TASK STATEMENT —
Below are entries; tally how many lines hold the string "parts" and answer with only that figure.

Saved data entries
-- -- --

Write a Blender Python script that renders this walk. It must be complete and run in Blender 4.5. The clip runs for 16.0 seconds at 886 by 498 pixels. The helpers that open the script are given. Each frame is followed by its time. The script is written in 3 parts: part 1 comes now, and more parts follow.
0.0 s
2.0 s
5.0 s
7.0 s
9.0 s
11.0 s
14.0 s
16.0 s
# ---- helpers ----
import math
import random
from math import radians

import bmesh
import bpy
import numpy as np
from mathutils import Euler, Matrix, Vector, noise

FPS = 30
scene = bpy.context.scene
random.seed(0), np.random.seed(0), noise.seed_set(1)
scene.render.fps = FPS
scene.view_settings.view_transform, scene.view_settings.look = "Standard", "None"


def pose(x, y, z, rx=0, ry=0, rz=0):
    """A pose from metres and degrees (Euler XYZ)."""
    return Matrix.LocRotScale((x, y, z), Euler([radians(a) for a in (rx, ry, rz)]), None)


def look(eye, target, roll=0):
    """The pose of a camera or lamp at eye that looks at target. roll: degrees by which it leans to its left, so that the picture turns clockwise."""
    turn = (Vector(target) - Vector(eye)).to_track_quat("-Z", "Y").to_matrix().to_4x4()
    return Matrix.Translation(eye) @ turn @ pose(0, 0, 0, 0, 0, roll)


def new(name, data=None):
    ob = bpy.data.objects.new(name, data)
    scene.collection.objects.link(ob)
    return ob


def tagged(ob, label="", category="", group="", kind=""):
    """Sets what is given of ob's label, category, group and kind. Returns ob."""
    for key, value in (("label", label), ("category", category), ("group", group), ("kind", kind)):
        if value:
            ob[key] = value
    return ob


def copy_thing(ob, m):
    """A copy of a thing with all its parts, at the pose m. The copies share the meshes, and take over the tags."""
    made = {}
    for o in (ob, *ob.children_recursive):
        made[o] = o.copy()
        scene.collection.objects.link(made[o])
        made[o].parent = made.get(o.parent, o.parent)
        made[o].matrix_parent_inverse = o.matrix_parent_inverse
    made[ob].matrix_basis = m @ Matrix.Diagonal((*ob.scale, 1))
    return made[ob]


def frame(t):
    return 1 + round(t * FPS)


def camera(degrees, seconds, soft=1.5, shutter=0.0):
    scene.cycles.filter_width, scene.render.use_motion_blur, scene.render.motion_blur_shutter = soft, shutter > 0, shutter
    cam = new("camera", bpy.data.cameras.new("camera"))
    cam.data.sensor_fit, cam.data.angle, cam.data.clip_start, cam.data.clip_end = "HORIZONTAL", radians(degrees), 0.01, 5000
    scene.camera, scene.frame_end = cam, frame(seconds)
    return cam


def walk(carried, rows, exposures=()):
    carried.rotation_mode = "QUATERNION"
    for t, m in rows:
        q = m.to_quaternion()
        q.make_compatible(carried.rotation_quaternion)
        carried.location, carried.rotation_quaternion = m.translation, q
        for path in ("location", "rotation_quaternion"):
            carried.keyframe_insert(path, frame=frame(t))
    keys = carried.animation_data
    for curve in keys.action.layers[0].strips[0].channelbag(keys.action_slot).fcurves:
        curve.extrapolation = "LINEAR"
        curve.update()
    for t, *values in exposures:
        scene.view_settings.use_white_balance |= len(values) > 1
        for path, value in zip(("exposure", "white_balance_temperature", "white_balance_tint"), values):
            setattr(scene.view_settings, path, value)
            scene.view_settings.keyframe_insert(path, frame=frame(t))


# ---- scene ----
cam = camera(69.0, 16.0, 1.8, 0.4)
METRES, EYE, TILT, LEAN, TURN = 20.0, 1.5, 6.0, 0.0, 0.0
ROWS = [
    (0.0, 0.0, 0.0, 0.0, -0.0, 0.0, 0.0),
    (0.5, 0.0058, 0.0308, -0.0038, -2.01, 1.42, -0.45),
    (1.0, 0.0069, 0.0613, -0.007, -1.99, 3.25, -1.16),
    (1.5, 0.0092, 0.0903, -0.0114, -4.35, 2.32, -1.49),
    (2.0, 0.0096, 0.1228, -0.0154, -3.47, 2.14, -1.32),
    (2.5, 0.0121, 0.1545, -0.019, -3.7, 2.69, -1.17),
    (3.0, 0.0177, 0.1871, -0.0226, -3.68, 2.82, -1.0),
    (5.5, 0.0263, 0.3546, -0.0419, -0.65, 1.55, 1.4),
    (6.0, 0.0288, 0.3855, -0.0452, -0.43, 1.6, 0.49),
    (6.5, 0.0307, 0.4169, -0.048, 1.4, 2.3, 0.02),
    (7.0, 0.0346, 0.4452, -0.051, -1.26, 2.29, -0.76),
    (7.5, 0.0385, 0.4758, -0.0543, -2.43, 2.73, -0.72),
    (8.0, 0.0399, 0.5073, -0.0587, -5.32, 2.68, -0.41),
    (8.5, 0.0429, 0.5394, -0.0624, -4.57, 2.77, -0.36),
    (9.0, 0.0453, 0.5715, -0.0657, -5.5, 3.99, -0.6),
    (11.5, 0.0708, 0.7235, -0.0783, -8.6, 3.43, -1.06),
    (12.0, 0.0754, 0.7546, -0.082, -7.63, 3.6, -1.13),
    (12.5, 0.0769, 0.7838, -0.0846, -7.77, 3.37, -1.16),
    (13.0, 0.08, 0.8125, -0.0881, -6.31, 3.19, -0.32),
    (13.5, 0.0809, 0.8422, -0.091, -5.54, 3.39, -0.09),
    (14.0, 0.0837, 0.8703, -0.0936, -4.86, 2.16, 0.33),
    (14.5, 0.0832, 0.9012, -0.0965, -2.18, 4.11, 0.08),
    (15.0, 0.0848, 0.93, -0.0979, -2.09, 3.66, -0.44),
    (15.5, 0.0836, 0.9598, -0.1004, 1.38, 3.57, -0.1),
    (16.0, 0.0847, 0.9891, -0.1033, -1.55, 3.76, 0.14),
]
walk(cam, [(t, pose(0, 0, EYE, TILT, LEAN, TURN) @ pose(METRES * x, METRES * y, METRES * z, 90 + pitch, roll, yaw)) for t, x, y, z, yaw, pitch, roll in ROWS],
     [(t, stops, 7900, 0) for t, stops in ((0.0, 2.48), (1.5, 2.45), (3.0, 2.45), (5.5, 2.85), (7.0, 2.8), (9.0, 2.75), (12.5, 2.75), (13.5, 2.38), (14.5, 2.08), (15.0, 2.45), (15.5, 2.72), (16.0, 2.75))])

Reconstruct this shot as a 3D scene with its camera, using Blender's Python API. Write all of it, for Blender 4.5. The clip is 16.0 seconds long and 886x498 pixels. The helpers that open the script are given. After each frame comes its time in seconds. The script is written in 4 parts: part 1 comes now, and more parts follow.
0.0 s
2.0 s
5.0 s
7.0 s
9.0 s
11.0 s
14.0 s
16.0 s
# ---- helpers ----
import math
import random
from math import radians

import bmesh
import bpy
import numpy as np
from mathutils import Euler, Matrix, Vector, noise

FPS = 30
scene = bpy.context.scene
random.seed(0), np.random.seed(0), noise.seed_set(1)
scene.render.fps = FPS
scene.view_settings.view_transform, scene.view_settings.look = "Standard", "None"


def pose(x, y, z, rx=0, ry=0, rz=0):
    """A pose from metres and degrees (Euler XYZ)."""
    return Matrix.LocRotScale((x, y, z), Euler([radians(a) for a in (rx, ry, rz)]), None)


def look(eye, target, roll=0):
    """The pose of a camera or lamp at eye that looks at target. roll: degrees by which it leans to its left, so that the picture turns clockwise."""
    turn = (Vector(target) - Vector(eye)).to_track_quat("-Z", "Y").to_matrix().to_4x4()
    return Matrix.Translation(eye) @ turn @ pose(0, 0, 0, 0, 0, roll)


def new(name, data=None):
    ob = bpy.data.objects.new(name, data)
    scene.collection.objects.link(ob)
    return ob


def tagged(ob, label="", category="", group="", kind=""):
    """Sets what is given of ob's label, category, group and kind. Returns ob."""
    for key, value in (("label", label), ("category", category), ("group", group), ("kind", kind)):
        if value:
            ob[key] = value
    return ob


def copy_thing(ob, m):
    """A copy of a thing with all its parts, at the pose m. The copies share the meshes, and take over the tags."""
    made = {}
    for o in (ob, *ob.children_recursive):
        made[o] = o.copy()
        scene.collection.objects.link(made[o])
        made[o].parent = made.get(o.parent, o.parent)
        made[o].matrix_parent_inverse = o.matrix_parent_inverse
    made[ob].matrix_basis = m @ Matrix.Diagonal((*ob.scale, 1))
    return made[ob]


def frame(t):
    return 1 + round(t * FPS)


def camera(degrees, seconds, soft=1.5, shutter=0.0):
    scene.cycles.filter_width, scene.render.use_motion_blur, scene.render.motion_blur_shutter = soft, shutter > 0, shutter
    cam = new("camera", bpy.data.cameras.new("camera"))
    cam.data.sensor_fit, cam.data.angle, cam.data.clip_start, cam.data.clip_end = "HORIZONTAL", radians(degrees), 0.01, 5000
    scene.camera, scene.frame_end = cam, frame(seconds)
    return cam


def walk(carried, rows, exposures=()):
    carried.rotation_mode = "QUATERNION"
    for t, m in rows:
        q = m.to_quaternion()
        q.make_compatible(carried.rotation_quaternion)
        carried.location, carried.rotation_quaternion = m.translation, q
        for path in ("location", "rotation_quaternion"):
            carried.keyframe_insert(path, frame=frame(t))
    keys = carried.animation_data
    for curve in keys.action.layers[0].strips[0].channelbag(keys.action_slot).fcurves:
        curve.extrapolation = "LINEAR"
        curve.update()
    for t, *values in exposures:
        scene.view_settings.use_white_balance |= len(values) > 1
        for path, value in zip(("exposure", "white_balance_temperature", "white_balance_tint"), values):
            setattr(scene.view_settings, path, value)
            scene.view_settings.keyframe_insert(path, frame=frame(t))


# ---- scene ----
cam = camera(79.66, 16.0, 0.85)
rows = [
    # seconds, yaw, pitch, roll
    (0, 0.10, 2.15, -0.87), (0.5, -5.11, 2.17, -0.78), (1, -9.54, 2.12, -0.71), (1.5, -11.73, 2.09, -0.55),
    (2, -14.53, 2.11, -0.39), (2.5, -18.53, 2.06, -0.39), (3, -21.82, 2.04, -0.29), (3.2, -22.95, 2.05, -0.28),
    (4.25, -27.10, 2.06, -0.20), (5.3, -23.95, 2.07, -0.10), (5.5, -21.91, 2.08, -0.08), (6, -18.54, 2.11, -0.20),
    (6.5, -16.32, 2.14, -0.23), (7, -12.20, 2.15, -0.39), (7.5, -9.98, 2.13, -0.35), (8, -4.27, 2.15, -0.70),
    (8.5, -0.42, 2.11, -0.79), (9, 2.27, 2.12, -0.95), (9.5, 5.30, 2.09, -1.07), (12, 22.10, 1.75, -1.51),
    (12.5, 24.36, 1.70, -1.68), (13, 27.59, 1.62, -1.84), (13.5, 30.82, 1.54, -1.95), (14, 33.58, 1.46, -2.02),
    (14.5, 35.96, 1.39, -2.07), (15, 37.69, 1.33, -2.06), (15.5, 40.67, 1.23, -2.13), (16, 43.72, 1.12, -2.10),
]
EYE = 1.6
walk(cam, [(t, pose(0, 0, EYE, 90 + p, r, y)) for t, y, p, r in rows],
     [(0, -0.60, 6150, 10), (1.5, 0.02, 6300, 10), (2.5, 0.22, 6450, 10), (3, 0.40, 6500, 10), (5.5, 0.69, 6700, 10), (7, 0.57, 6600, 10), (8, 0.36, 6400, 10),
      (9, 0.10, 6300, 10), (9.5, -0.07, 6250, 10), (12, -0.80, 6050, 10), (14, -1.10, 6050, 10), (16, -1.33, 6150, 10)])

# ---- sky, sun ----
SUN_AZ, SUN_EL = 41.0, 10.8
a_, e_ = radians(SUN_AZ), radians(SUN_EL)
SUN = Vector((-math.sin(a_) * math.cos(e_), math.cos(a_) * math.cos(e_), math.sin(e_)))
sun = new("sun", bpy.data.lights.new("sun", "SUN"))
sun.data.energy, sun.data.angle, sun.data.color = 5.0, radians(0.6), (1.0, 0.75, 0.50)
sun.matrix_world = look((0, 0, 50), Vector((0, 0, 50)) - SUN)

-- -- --

RESULT OF THE TASK —
4